这个基本完整的书报刊层级系统中,栏目用书名号显然比用引号更能体现出系统性,其精神文化产品的性质也能表达得更清晰。

当然,栏目与书报刊之间并不是简单对应的关系,它们可以互相转化。例如《南方周末》原是广东《南方日报》的周末副刊,后来演变为一份独立的报纸。还有央视的《实话实说》等栏目,后来也出版了相应的图书。

栏目与图书、报纸、杂志的关系是如此密切,统一用书名号来标示它们的名称,显然更加合理。



在9篇讨论文章之后,《咬文嚼字》编辑部加了一则《编者附言》,全文如下:

编 者 附 言

栏目名既可用引号,又可用书名号,两种用法都有理。由于规范的“缺席”,看来短时间内,两种意见很难统一。

我刊提到栏目名,多加引号,偶用书名号,也不统一。但是经过讨论,我们认为,从系统性、逻辑性的角度讲,用书名号能更清晰地标示栏目的性质——精神文化产品,能更好地体现书报刊层级系统的一致性。因此,我刊决定,从本期起,碰到栏目名统一使用书名号。

栏目名与丛书名的标点使用情况很相似,都是引号和书名号混用,都是缺少明确的规范依据。

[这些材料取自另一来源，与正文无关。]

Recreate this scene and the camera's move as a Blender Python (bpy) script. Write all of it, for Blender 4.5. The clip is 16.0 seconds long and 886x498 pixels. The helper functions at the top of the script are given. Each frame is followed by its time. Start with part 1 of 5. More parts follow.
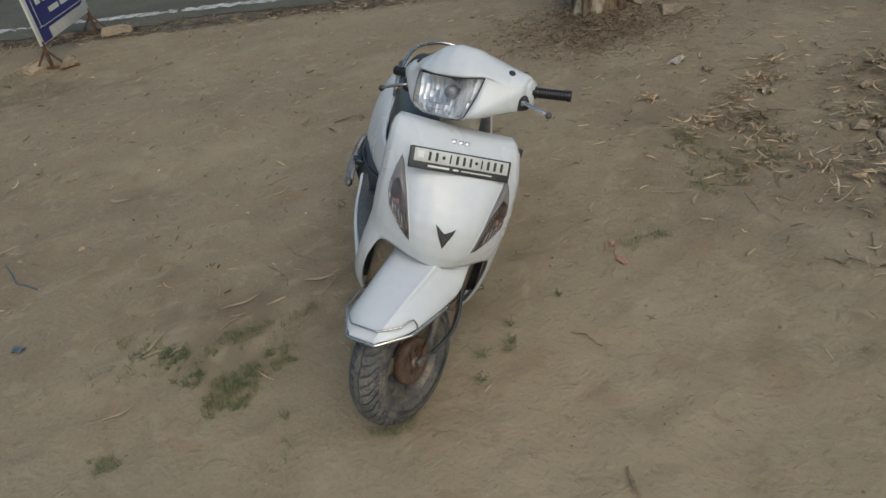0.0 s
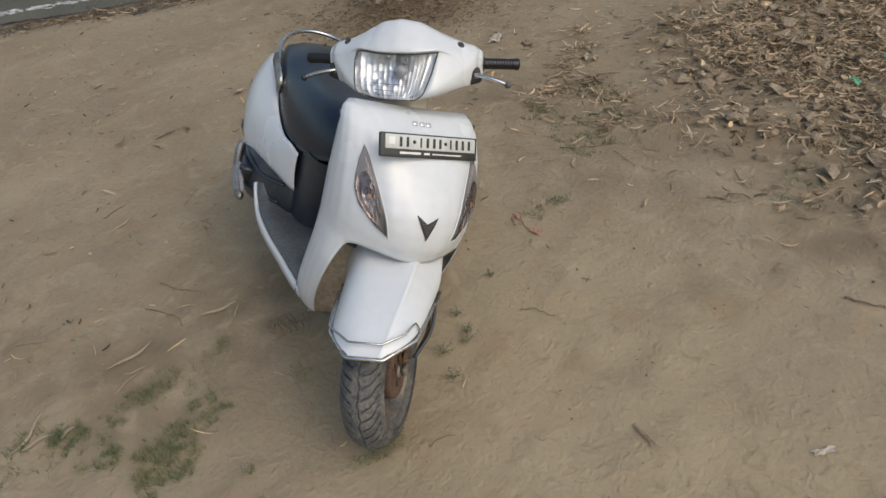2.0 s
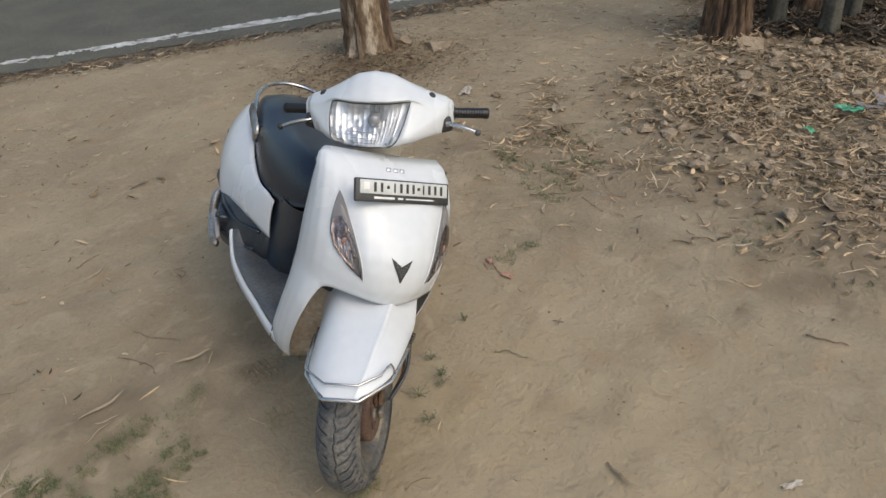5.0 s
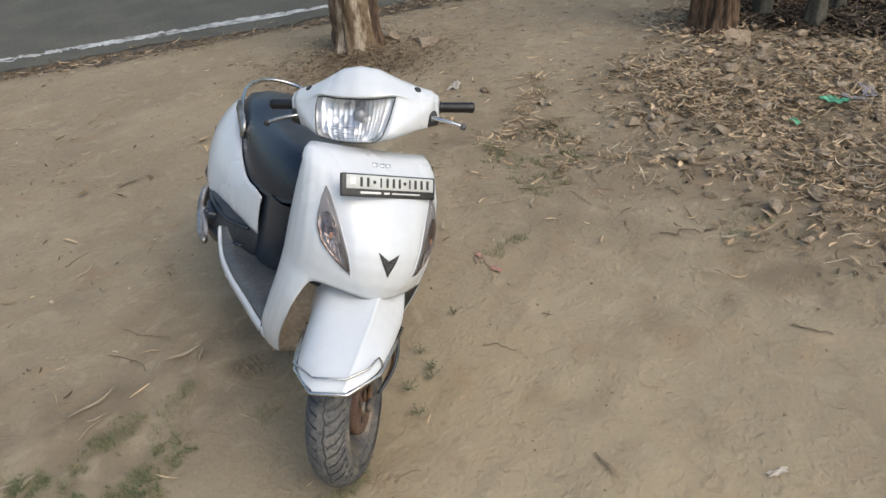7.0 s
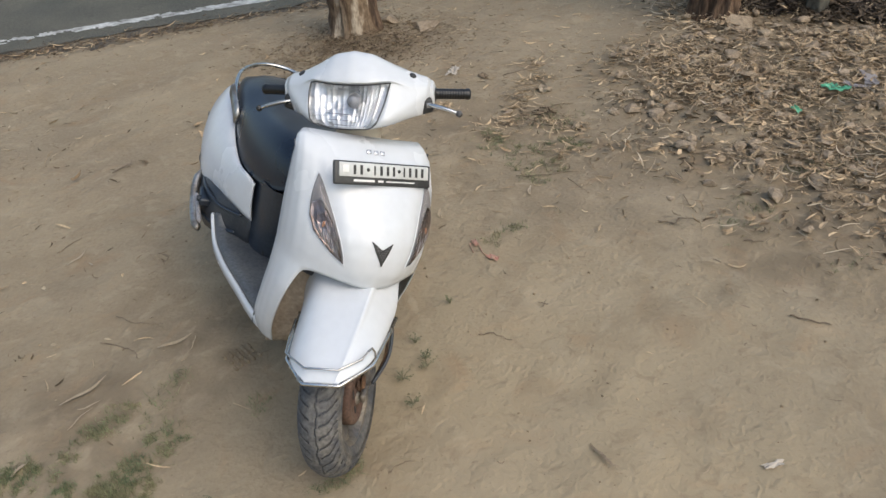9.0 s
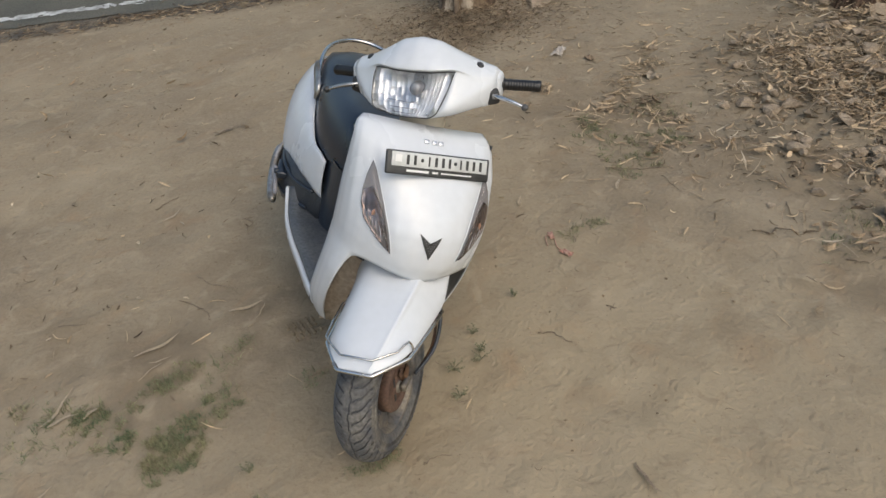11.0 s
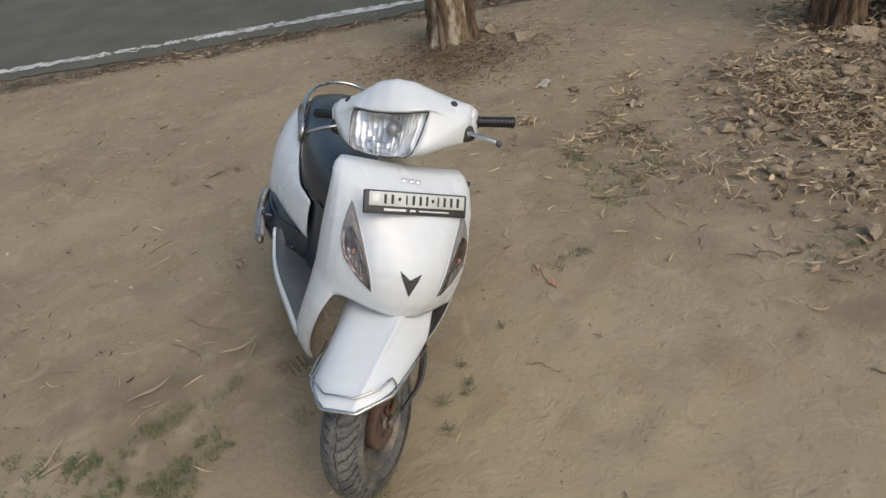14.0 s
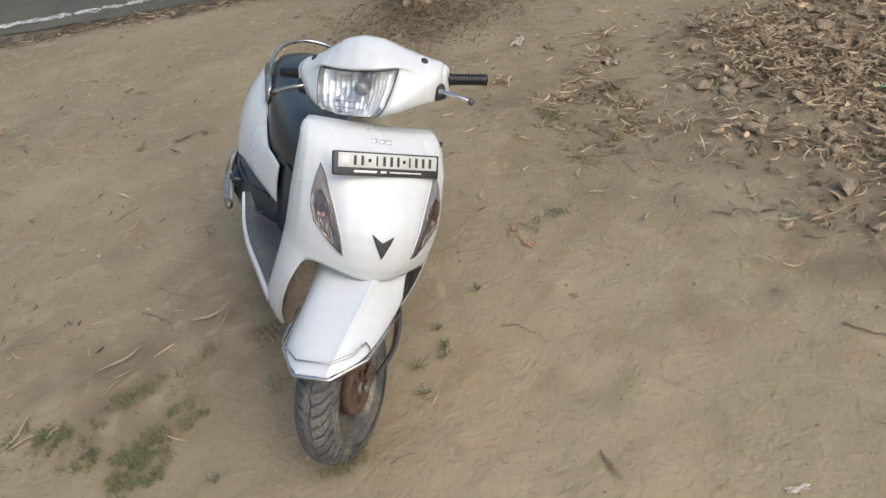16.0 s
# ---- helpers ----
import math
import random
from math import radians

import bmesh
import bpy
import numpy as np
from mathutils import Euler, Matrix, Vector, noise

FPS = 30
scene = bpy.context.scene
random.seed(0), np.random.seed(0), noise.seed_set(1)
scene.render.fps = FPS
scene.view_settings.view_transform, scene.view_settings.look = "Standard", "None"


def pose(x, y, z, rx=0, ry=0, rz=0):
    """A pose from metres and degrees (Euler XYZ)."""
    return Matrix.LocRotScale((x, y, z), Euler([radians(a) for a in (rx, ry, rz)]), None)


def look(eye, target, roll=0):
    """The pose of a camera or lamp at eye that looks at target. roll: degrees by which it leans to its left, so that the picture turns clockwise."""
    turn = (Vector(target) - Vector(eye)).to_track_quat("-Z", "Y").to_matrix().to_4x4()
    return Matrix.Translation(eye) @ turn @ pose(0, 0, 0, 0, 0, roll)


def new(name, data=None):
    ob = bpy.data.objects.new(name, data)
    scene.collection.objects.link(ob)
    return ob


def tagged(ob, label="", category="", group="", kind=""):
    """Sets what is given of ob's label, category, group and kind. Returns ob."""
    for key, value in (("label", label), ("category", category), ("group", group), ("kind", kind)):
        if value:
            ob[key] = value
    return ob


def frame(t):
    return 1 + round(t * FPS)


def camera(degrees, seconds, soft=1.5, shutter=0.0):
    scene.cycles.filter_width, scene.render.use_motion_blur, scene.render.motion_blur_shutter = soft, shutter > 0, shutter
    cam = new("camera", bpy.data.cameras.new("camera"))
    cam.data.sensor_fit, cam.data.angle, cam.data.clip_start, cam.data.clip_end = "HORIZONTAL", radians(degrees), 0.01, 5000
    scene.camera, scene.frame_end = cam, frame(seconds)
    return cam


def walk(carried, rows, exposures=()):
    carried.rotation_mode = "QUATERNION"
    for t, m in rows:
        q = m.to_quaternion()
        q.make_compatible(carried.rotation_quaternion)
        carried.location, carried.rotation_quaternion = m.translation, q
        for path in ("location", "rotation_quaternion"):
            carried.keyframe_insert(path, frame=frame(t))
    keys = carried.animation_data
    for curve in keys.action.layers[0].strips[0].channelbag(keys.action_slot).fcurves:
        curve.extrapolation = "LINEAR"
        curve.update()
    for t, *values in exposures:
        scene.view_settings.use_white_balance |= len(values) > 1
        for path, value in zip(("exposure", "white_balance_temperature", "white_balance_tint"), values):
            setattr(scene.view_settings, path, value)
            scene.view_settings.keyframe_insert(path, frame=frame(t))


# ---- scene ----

2003年6月,我刊曾讨论过丛书名的标点使用,当时的选择是书名号,而出发点也是标点符号应用的系统性。

另外,我们也认为将“书名号”改为“作品号”更合理。让我们共同期待,国家标准能早日完善标点符号的使用规范。



可以看出,编者所陈述的意见,着重采纳了笔者的见解,为此本人感到欣慰。关于将“书名号”改称“作品号”的意见,是汤晓彤先生提出来的。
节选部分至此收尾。